Dinosaur Skeleton To be Replaced With Blue  Whale

Photos: Natural History Museum

By 2017, guests at the Natural History Museum will be greeted by the skeleton of a blue whale instead of a diplodocus skeleton

Dippy the Diplodocus skeleton has stood proud in Hintze Hall at London’s Natural History Museum since the 1970s. Soon, though, it will replaced by an imposing blue whale skeleton that will be suspended from the ceiling.

The whale skeleton is the remains of a specimen that was beached in Wexford Harbour, Ireland in 1891 after being injured by whalers. It will be moving from its current position in the Mammal Hall, where it has hung above a life-sized model of the same species since 1938.

‘As the largest known animal to have ever lived on Earth, the story of the blue whale reminds us of the scale of our responsibility to the planet,’ museum director, Sir Michael Dixon, said in a statement about the switch and its link to the museum’s new strategy. ‘This makes it the perfect choice of specimen to welcome and capture the imagination of our visitors, as well as marking a major transformation of the museum.’

The dinosaur’s eviction has divided Twitter users into Team Dippy and Team Whale, with each side using hashtags to show their support. While the news has tugged at heartstrings and saddened several people – Metro has an ongoing change.org petition to keep the dinosaur in the lobby, signed by 23,694 supporters – others are welcoming the change, which brings with it an opportunity to send an important conservation message.

‘Climates, sea levels and ecosystems are being altered at a rate that probably exceeds most of the mass extinctions that have occurred during Earth’s long history, perhaps even the one that killed off the dinosaurs,’ Stephen Brusatte wrote in a piece for The Guardian. ‘This message needs to be articulated to the public.

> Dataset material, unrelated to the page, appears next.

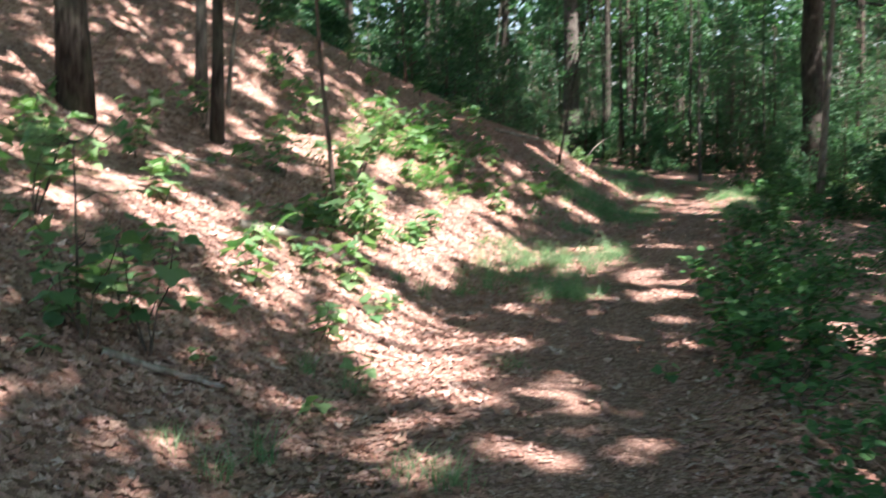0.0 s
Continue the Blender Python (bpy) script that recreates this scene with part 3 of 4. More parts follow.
# feet of the added trees, out of view; their leaves follow shade_wanted
SHADE_TREES = [(5.5, -2.6), (6.2, 3.9), (7.6, 9.0), (9.5, 11.6), (6.6, 16.36), (9.0, 20.5), (6.8, 25.0), (9.5, 28.5), (6.5, 33.5), (8.5, 39.5)]
RC = np.random.default_rng(41)
N = 150000
FINE = 13000
cgx, cgy = RC.uniform(-11, 3.5, N), RC.uniform(-1, 46, N)
cgx[:FINE], cgy[:FINE] = RC.uniform(-4.6, -0.6, FINE), RC.uniform(25.6, 30.6, FINE)
fine = np.arange(N) < FINE
# over the woods the added leaves are thinned by noise to let sun in
open_wood = (cgy > 38.4) | (cgx > 1.6) & (cgy > 26)
room = np.where(open_wood, 0.3 * np.sin(2.2 * cgx + 2 * np.sin(cgy)) * np.sin(1.9 * cgy + np.sin(2 * cgx)) - 0.04, shade_wanted(cgx, cgy))
least = np.where(fine, 0.055, 0.1)
bough = np.clip(room * 0.75, least, np.where(fine, 0.2, 0.42))
keep = (room > RC.uniform(-0.02, 0.05, N)) & (RC.random(N) < (least / bough) ** 2)
cgx, cgy, bough = cgx[keep], cgy[keep], bough[keep]
cz = np.interp(cgy, (22, 25.5, 30.5, 33), (9.0, 7.0, 7.0, 9.0)) + 1.0 * np.sin(0.7 * cgx + 0.5 * cgy) + RC.uniform(0, 2.0, len(cgx)) + np.maximum(land(cgx, cgy) - 1.0, 0)
# each leaf cluster sits up the sun's ray from the place it shades
base = land(cgx, cgy)
far = (cz - base) / SUN.z
cpos = np.stack([cgx + SUN.x * far, cgy + SUN.y * far, cz], -1)
owner = np.argmin((cpos[:, 0:1] - np.array([c[0] for c in SHADE_TREES])) ** 2 * 0.2 + (cpos[:, 1:2] - np.array([c[1] for c in SHADE_TREES])) ** 2, 1)
for k, (x, y) in enumerate(SHADE_TREES):
    tree = new("canopy_tree")
    tree.location = ground_point(x, y)
    foot = np.array(tree.location)
    line = trunk_line(13.0, (0.0, 0.0), RC, 0.03)
    # the fifth trunk is placed so that its shadow makes the band across the trail
    rad = (0.24 if k == 4 else 0.2) * (1 - 0.55 * np.linspace(0, 1, 9))
    rad[0] *= 1.4
    part("trunk", mesh_data("trunk", *tube(line, rad, 12), BARK, True), tree)
    mine = cpos[owner == k] - foot
    for j in range(12):
        tip = mine[RC.integers(0, len(mine))]
        root = np.array([0, 0, max(3.0, min(11.5, tip[2] - 0.28 * np.hypot(tip[0], tip[1]) - 0.4))])
        part("limb", mesh_data("limb", *tube(wander(root, tip, 7, 0.12, RC), np.linspace(0.06, 0.008, 7), 5), BARK, True), tree)
    big = np.repeat(bough[owner == k], 7)
    P = np.repeat(mine, 7, 0) + RC.normal(0, 0.4, (len(big), 3)) * big[:, None]
    V, F = strewn(LEAFLET, LEAFLET_FACES, P, frames_of(len(big), RC, 0.6), np.where(big > 0.16, 1.22, 1.0) * big * RC.uniform(0.8, 1.3, len(big)))
    part("crown", mesh_data("crown", V, F, CROWN), tree)
    tagged(tree, "tall unseen broadleaf tree added so that its boughs shade the trail", "tree", "canopy trees beside the trail")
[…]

And there is no more charismatic creature than a blue whale.’

‘This is an important and necessary change,’ said Sir Dixon. ‘As guardians of one of the world’s greatest scientific resources, our purpose is to challenge the way people think about the natural world, and that goal has never been more urgent. The blue whale serves as a poignant reminder that while abundance is no guarantee of survival, through our choices, we can make a real difference.’